Because a and A are different characters and should be treated as such. It is case insensitivity which makes no sense, and requires extra resources to implement since you have to convert everything to uppercase before you can do a string comparison etc.
Note that DOS/FAT was not case insensitive to start with, it only supported upper case and had no support for lower case at all.
Delirious. You should be able to use Upper and Lower case to make it simpler to read, but we don’t speak in “case sensitive”, nor should the filesystem be case sensitive.
Case-sensitive filenames are unfriendly and unintuitive for lamers and annoying for power users. There is no reason other OSes should be burdened with this problem too.
Minuous,
I agree, although I think both opinions are legitimate depending on use cases. Some may benefit from case sensitivity and others may not. Case insensitive file systems generally preserve letter case. The case insensitivity aspect is only in regards to detecting index duplicates and not case preservation. Personally I do not want multiple files of the same base name differing by letter case only, but some people feel differently.
We have the exact same dilemma in databases: should keys containing different letter cases by unique? As an experiment just now I tried registering “minuous” “alfMan” “thom_holwerda” to which osnews replied…
The osnews accounts are case insensitive and so these were considered dups, which IMHO is the right way to go. Had osnews used case sensitivity instead, these logins would have been unique. Is there anyone here who thinks case sensitivity would have been better? If not then I think we should acknowledge that the merits of case sensitivity depends on specific use cases.
Filesystems are hostile and unintuitive, and there is no reason people should be burdened by the problem of interacting with a filesystem. People will normalize all sorts of bad behavior.

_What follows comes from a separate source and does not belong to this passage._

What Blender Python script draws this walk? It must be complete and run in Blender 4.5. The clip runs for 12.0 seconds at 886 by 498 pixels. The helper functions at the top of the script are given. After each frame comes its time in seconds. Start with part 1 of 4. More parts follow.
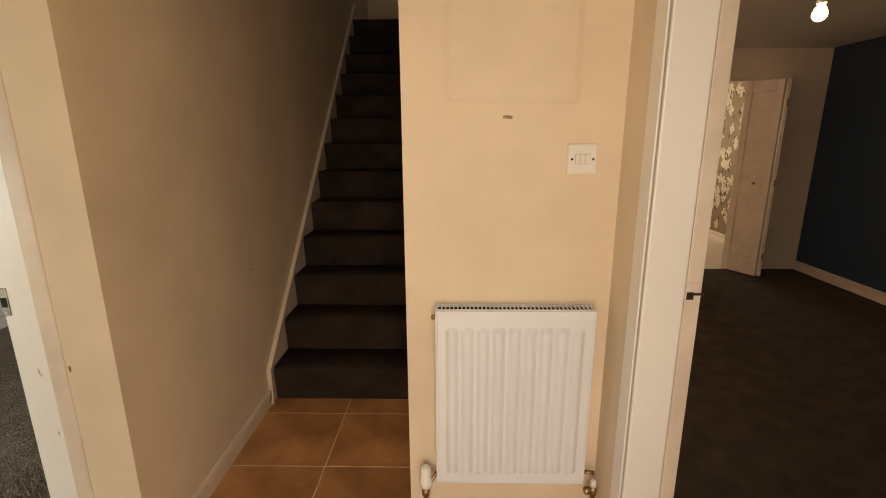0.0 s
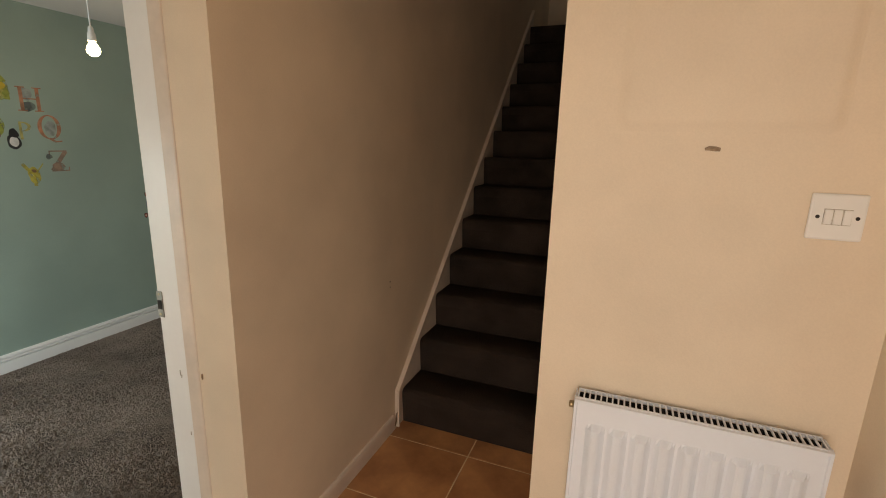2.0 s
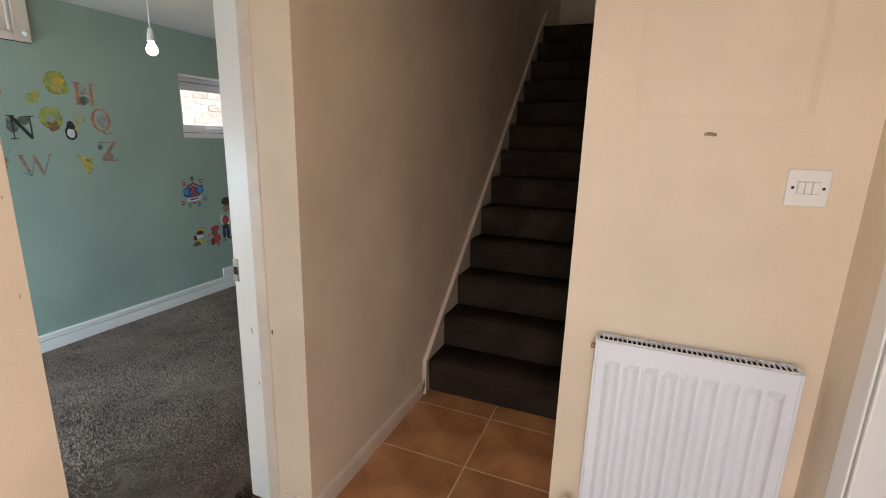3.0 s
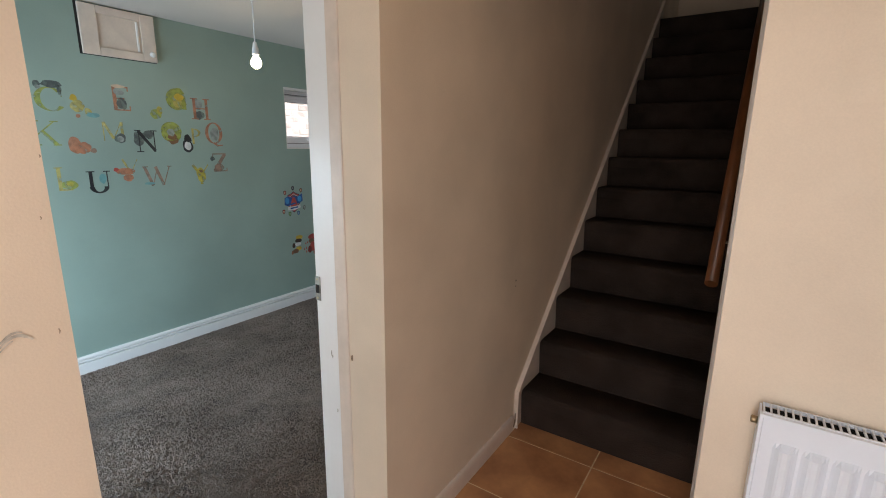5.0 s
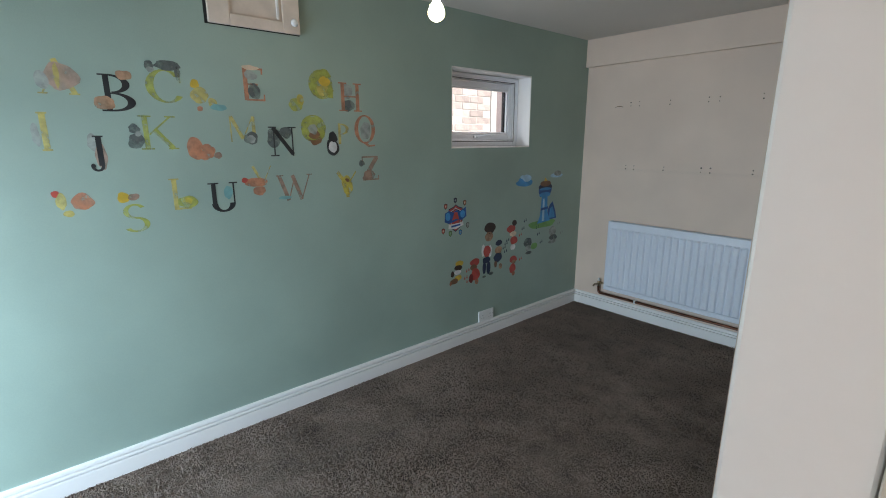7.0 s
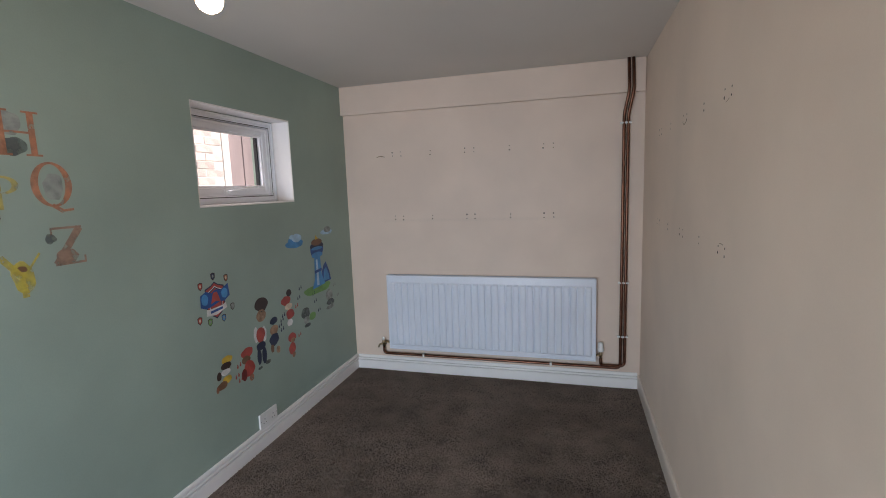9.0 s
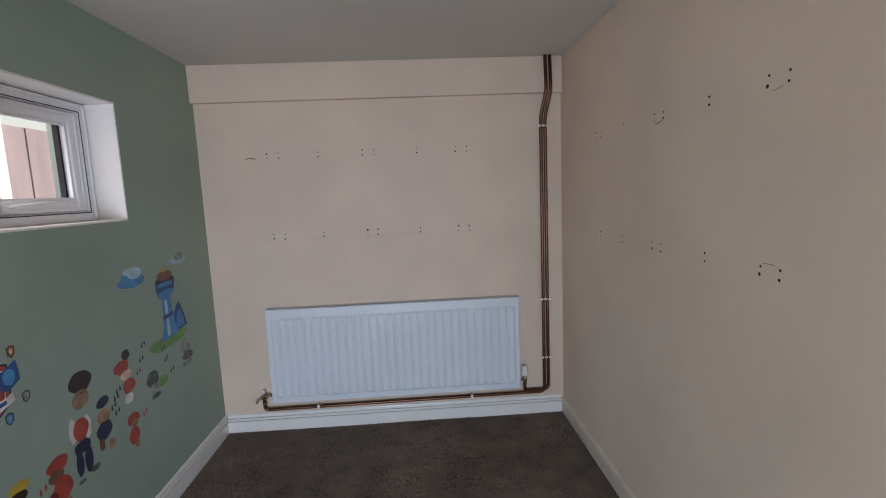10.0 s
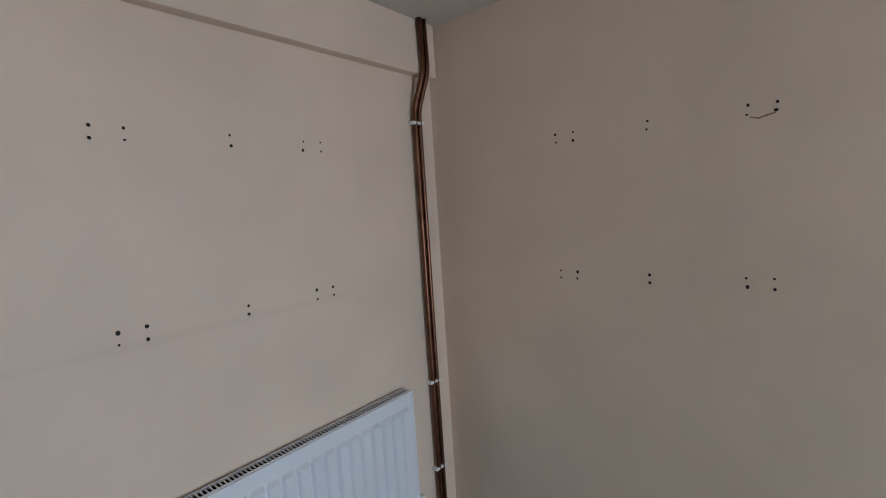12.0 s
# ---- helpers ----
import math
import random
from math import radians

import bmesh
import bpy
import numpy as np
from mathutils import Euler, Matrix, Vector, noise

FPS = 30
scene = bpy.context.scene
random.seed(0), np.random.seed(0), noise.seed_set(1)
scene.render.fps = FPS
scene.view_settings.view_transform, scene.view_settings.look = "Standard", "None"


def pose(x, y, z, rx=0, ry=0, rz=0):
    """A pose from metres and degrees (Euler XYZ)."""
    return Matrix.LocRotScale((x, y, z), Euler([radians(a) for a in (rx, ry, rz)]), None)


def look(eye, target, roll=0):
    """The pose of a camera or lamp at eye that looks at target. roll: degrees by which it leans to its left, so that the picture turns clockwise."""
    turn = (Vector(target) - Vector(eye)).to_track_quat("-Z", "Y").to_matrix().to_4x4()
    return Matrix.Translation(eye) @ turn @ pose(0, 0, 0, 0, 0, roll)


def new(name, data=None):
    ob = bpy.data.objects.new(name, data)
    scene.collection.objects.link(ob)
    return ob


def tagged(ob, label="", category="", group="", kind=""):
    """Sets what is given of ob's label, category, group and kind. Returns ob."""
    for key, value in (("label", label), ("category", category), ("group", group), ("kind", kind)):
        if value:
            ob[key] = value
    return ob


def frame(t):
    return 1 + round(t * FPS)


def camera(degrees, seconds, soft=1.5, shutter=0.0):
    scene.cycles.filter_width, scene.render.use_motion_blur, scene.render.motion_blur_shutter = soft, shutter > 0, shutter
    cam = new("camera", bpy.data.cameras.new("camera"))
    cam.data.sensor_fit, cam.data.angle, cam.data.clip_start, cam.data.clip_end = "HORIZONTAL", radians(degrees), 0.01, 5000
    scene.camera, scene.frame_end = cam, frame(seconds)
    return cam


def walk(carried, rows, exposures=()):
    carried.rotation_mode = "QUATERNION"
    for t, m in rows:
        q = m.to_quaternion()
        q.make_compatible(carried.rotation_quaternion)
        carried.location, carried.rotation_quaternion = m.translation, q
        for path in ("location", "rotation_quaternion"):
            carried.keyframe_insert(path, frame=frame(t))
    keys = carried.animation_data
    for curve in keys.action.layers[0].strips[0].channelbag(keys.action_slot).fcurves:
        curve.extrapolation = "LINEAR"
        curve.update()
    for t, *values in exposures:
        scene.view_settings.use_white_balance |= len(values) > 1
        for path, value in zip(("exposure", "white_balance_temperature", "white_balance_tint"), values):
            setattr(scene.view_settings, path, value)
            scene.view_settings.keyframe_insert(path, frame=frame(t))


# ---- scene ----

# ---------------------------------------------------------------- camera and walk
cam = camera(87.6, 12.0, soft=1.0)
PATH = [
    (0, (1.213, -0.899, 1.464), (1.169, 1.043, 0.988), -0.3),
    (0.2, (1.194, -0.847, 1.486), (1.123, 1.097, 1.02), -0.4),
    (0.5, (1.173, -0.76, 1.503), (1.051, 1.183, 1.043), -0.3),
    (1, (1.209, -0.571, 1.508), (0.867, 1.35, 1.071), -0.4),
    (1.5, (1.244, -0.498, 1.539), (0.677, 1.371, 1.109), 0.4),
    (2, (1.218, -0.595, 1.515), (0.508, 1.219, 1.063), 1.4),
    (2.5, (1.201, -0.758, 1.5), (0.487, 1.052, 1.039), 1.7),
    (3, (1.203, -0.869, 1.487), (0.477, 0.935, 1.021), 1.6),
    (3.2, (1.186, -0.894, 1.488), (0.492, 0.924, 1.027), 1.9),
    (4.8, (1.139, -0.724, 1.489), (0.139, 0.951, 1.049), 0.8),
    (5, (1.084, -0.668, 1.481), (0.007, 0.959, 1.041), 0.7),
    (5.5, (0.832, -0.529, 1.482), (-0.445, 0.949, 1.055), 0.7),
    (6, (0.59, -0.34, 1.478), (-0.871, 0.953, 1.038), 0.6),
    (6.5, (0.285, -0.167, 1.475), (-1.275, 0.998, 1.018), 0.7),
    (6.7, (0.161, -0.114, 1.485), (-1.379, 1.076, 1.023), 0.4),
    (8.3, (-0.512, 0.034, 1.491), (-1.43, 1.778, 1.15), -1.4),
    (8.5, (-0.516, 0.051, 1.501), (-1.322, 1.853, 1.181), -1.5),
    (9, (-0.604, 0.167, 1.487), (-1.147, 2.074, 1.225), -2.0),
    (9.5, (-0.783, 0.417, 1.501), (-1.093, 2.378, 1.256), -1.7),
    (10, (-1.065, 0.678, 1.505), (-0.963, 2.66, 1.255), -2.4),
    (10.5, (-1.288, 1.037, 1.505), (-0.836, 2.973, 1.281), -2.7),
    (11, (-1.536, 1.421, 1.505), (-0.692, 3.226, 1.328), -2.4),
    (11.5, (-1.683, 1.851, 1.511), (-0.405, 3.378, 1.326), -2.8),
    (12, (-1.727, 2.288, 1.538), (-0.186, 3.548, 1.349), -3.7),
]
WHITE = [
    (0.0, 0.68, 10200, 13),
    (0.5, 0.93, 11500, 15),
    (1.0, 1.00, 11500, 15),
    (1.5, 0.56, 9900, 16),
    (2.0, 0.55, 8600, 15),
    (2.5, 0.74, 7500, 13),
    (3.2, 0.79, 6850, 13),
    (5.0, 0.79, 6700, 13),
    (6.0, 0.92, 6800, 14),
    (6.7, 0.63, 6750, 13),
    (8.3, 0.90, 7350, 25),
    (10.0, 0.80, 7150, 24),
    (12.0, 0.79, 7100, 21),
]
walk(cam, [(t, look(eye, target, roll)) for t, eye, target, roll in PATH], WHITE)

# ---------------------------------------------------------------- world, sun, large lights
world = bpy.data.worlds.new("sky")
scene.world = world
world.use_nodes = True
wt = world.node_tree
sky = wt.nodes.new("ShaderNodeTexSky")
sky.sky_type, sky.sun_disc = "NISHITA", False
sky.sun_elevation, sky.sun_rotation = radians(57), radians(50)
sky.air_density, sky.dust_density = 1.5, 3.0
wt.links.new(sky.outputs[0], wt.nodes["Background"].inputs[0])
wt.nodes["Background"].inputs[1].default_value = 0.15


def lamp(name, kind, power, m, colour=(1, 1, 1), **more):
    data = bpy.data.lights.new(name, kind)
    data.energy, data.color = power, colour
    if kind == "AREA":
        data.shape, data.size, data.size_y = "RECTANGLE", more["size"], more["size_y"]
    elif kind == "SUN":
        data.angle = more["angle"]
    else:
        data.shadow_soft_size = more["radius"]
    ob = new(name, data)
    ob.matrix_world = m
    return ob


lamp("sun", "SUN", 5.0, look((3, 2.5, 6), (0, 0, 0)), (1.0, 0.97, 0.94), angle=radians(12))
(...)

It’s hyperbola, but yeah, most people would be better served if they didn’t need to interact with a filesystem. I have seen what people do when given free reign, and it’s always some shade of bad. I can’t manage my files either, so I’m not excluded.
Flatland_Spider,
For better or worse, file systems are fundamental and unavoidable to lots of real work. Even platforms like iphone that tried to do away with them resulted in a gimped experience full of ugly hacks and they ended up re-deriving the file system primitives for users.
https://en.wikipedia.org/wiki/Files_(Apple)
Clearly tools can be abused and we have plenty of examples. Still, it is objectively far worse to not have them when you need them than to have them when you don’t.
Maybe someone should build an indexing system with delta support.
Or use gzipped metadata files; Arch, Debian and other don’t seem to have an issue with it.